West Bank rabbis announced yesterday that evacuation must be stopped "by any means."

"We must stop ... the persecution of Jews and the sale of our sacred land," the Yesha rabbinical council said in a statement. However, the Yesha Council of settlements and several rabbis said the protesters in Amona would be instructed to use passive resistance, and settler leaders said a responsible adult would be present in every house where protesters were located, in an effort to keep the struggle non-violent.

Security forces have been instructed to complete the evacuation by this evening. The operation is estimated to cost more than NIS 5 million.

Yesterday morning, several hundred youths broke through an IDF outpost close to the nearby settlement of Ofra and were removed after the settlement secretariat intervened. Protesters also damaged media vehicles in Amona, puncturing the tires of more than 10 vehicles and breaking some windshields and mirrors.

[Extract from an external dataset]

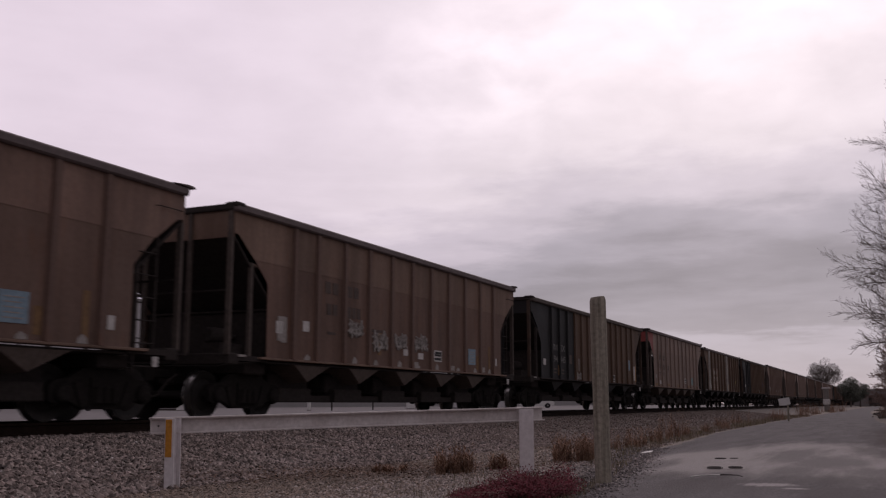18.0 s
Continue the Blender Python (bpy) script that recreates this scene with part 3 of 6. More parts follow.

The protests spread out to other areas of the West Bank in the evening. Some 100 protesters blocked the Hawara intersection at the southern exit from Nablus, puncturing the tires of a military jeep and breaking its mirrors.

However, security officials rejected the settlers' attempt to portray the clashes as a "second disengagement," saying the Amona evacuation was the implementation of a legal order to evacuate houses built on Palestinian land.